Lakhdar Boumediene, un détenu de Guantanamo que la France va accueillir, est un père de famille algérien totalement blanchi par la justice américaine dont le nom est devenu emblématique de la privation de droits.

Habitué des décisions historiques, M. Boumediene, 42 ans, est un des rares détenus de Guantanamo non inculpés dont le nom est connu aux Etats-Unis. La décision de la Cour suprême en juin 2008 d'autoriser les prisonniers de centre de détention le plus controversé du monde à saisir les tribunaux fédéraux de Washington porte son nom.

Le 20 novembre suivant, avec quatre de ses compagnons d'infortune, il a été le premier détenu de Guantanamo blanchi par un juge fédéral américain.

Le juge a sermonné le gouvernement Bush quant à l'inconsistance des éléments retenus à charge contre ces hommes.

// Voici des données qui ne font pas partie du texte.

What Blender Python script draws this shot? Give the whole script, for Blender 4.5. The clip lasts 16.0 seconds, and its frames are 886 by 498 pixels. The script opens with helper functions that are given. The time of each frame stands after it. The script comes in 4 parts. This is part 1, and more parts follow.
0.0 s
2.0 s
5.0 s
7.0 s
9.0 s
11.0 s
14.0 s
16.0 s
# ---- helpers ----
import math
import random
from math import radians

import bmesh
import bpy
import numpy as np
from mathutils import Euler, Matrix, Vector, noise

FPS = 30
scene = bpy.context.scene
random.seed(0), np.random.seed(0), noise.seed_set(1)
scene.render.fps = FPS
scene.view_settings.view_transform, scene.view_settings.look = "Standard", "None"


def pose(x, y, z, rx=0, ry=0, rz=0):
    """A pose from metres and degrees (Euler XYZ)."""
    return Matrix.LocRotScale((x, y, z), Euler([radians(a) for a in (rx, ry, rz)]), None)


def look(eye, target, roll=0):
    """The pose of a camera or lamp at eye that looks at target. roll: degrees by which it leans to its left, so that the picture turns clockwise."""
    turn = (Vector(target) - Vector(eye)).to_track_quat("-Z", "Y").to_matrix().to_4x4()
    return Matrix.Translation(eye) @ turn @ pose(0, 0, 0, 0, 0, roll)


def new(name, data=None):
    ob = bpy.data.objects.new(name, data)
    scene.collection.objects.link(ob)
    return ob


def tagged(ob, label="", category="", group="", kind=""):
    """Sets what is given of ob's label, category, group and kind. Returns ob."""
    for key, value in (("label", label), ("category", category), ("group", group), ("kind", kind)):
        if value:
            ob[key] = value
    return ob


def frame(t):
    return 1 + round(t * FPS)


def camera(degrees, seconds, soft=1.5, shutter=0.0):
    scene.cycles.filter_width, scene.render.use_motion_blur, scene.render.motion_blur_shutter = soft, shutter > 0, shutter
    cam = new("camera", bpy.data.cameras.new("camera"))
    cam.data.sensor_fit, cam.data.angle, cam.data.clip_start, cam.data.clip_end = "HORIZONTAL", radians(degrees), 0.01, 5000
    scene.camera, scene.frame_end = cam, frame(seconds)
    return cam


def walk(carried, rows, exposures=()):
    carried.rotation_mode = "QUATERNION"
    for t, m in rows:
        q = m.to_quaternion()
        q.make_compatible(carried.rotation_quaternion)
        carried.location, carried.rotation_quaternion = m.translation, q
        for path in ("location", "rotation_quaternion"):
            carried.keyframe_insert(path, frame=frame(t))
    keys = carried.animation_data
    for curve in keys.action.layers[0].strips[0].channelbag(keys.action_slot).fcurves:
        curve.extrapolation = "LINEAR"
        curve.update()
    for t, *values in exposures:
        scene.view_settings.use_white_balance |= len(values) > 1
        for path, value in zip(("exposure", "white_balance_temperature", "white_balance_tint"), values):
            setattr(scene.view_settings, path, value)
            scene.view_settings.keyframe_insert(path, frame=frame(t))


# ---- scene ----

Mais, depuis, M. Boumediene, très affaibli par sept ans de prison immérités, est toujours à Guantanamo, dans l'attente d'un transfert. Il n'a pu être renvoyé en Bosnie faute d'en avoir la nationalité.

Ce détenu qui, comme les autres, affirme avoir subi des violences à Guantanamo, coups, privation de sommeil, exposition à des températures extrêmes, obligation de rester des heures dans des positions inconfortables, a traversé des phases de profond désespoir.

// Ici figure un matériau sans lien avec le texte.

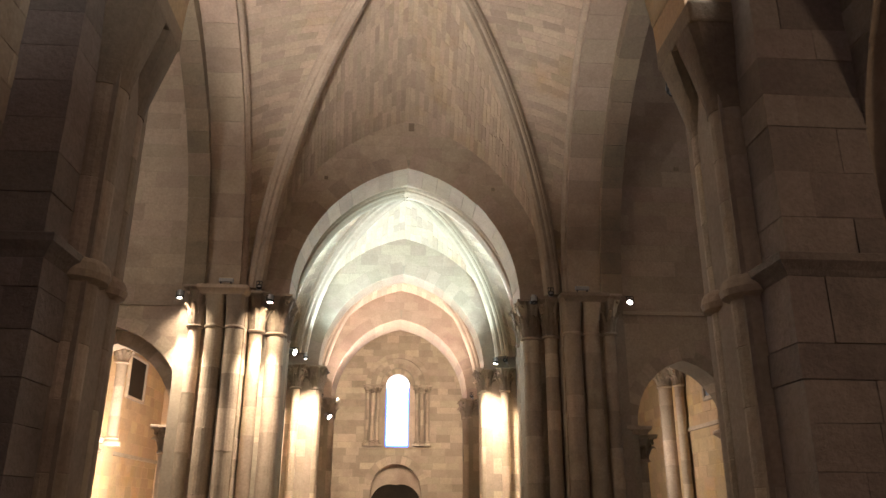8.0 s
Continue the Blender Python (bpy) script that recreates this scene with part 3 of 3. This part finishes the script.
# piers
for sx in (-1, 1):
    p = empty("chancel_pier", 3.2 * sx, 12.7, 0, "sandstone pier with paired shafts under the chancel arch", "pier", "crossing piers", "structure")
    p.location = (0, 0, 0)
    xo = XL if sx < 0 else XR
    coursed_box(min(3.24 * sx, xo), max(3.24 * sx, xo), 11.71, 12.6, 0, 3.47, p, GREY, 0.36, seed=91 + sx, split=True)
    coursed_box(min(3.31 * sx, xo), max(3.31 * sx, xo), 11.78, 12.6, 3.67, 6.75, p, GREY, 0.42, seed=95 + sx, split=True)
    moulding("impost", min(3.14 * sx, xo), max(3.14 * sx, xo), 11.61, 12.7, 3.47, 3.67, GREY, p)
    coursed_box(min(3.4 * sx, 5.4 * sx), max(3.4 * sx, 5.4 * sx), 12.4, 13.2, 0, 6.75, p, STONE, 0.45, seed=97 + sx)
    coursed_box(min(4.3 * sx, 5.4 * sx), max(4.3 * sx, 5.4 * sx), 13.2, 14.7, 0, 6.7, p, STONE, 0.45, seed=99 + sx)
    pair = ((3.27, 12.47), (3.29, 13.0))
    for x, y in pair:
        shaft(x * sx, y, 0.21, 0, 5.6, p, STONE, False, seed=3)
    # block capitals that widen from each shaft to the shared abacus
    for (x, y), (ya, yb) in zip(pair, ((12.17, 12.66), (12.70, 13.17))):
        # brown taken darker than the shafts to imitate the unlit front
        block_capital(x * sx, y, 0.22, 3.19 * sx, (ya + yb) / 2, 0.36, (yb - ya) / 2, 5.50, 6.48, p, SHADEBROWN)
    box("abacus", min(2.83 * sx, 3.6 * sx), max(2.83 * sx, 3.6 * sx), 12.15, 13.19, 6.47, 6.74, SHADEBROWN, p, 0.03)
    for x, y in pair:
        bm = bmesh.new()
        lathe(bm, [(0.2, 3.43), (0.29, 3.47), (0.31, 3.53), (0.29, 3.61), (0.26, 3.65), (0.2, 3.68)], 20, Matrix.Translation((x * sx, y, 0)))
        part("shaft_ring", bm, STONE, p)

for sx in (-1, 1):
    p = empty("crossing_pier", 0, 0, 0, "clustered sandstone pier with leaf capitals", "pier", "crossing piers", "structure")
    coursed_box(min(3.4 * sx, 5.1 * sx), max(3.4 * sx, 5.1 * sx), 24.2, 25.3, 0, 6.6, p, STONE, 0.45, seed=101 + sx)
    coursed_box(min(3.86 * sx, 5.06 * sx), max(3.86 * sx, 5.06 * sx), 23.52, 24.2, 0, 6.6, p, STONE, 0.45, seed=103 + sx)
    # leaf capitals on the nook shafts and the nave responds
    for x, y, r in ((3.21, 24.22, 0.22), (3.21, 24.95, 0.22), (3.65, 23.9, 0.165), (5.0, 23.46, 0.15)):
        column(x * sx, y, r, 6.55, p, 0.0, 0.97)
    # two stout shafts under one plain block capital carry the lateral arch
    for x in (4.09, 4.55):
        shaft_base(x * sx, 23.46, 0.21, 0, p, STONE)
        shaft(x * sx, 23.46, 0.21, 0.3, 5.56, p, STONE)
        block_capital(x * sx, 23.46, 0.212, (x + (0.0 if x < 4.3 else 0.02)) * sx, 23.43, 0.225, 0.27, 5.58, 6.33, p, STONE)
        necking(x * sx, 23.46, 0.205, 5.58, p, STONE)
    moulding("abacus", min(3.79 * sx, 4.98 * sx), max(3.79 * sx, 4.98 * sx), 23.06, 24.0, 6.33, 6.55, STONE, p)
for y, z in ((30.4, 5.95), (36.5, 5.8)):
    for sx in (-1, 1):
        p = empty("nave_pier", 0, 0, 0, "clustered sandstone nave pier with leaf capitals", "pier", "nave piers", "structure")
        coursed_box(min(3.0 * sx, 4.0 * sx), max(3.0 * sx, 4.0 * sx), y, y + 1.0, 0, z, p, STONE, 0.45, seed=int(y))
        for x, yy, r in ((2.85, y + 0.25, 0.22), (2.85, y + 0.75, 0.22), (3.4, y - 0.1, 0.14)):
            column(x * sx, yy, r, z, p, 0.0, 0.75)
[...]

Il a entamé une grève de la faim en décembre 2006, dans le but de montrer à ses geôliers qu'il maîtrisait une partie de son destin, expliquent ses avocats.

Depuis plus de deux ans, il a été nourri de force, «maintenu sur une chaise, attaché en sept endroits, avec un masque sur la bouche». Un tuyau introduit par le nez envoie un liquide protéiné dans son estomac.

«Une de ses narines a cédé, ils utilisent l'autre, parfois le tuyau va vers le poumon et non vers l'estomac: c'est de la torture», avait déclaré un de ses avocats en octobre. Selon lui, M. Boumediene a perdu 20 kg.

Après avoir été déclaré «libérable» par la justice en novembre, il a encore attendu près de deux mois avant d'être transféré dans une partie du centre où les détenus disposent de certaines libertés, le camp Iguana. Il a selon ses avocats subi de nouvelles violences et humiliations par la suite.

Né en Algérie, M. Boumediene était parti chercher un travail plus rémunérateur au Pakistan au début des années 90.

Il a ensuite brièvement séjourné au Yémen, où il a appris le français, puis, après un passage en Albanie où il a épousé en 1995 Abassia Bouadjimi, il s'est installé en Bosnie.

Il était l'un des responsables du Croissant rouge de Sarajevo quand le cauchemar a commencé. Avec cinq autres Algériens, également résidents légaux en Bosnie, il est arrêté par la police bosniaque fin 2001.

Soupçonnés de préparer un attentat contre l'ambassade américaine de Sarajevo, les six hommes sont vite mis hors de cause mais ils sont livrés néanmoins aux autorités américaines qui les transfèrent le 20 janvier 2002 dans les cages à ciel ouvert du camp de détention de Guantanamo.

Dans son discours de l'Union en janvier 2002, George W. Bush les avaient présentés comme «une cellule terroriste qui allait commettre un attentat contre l'ambassade américaine» en Bosnie.

En réalité, Washington a abandonné ces charges, se contentant de reprocher à M. Boumediene et ses compagnons d'avoir envisagé de partir combattre les Etats-Unis et leurs alliés en Afghanistan. Le gouvernement n'a jamais fait appel de la décision de le blanchir totalement.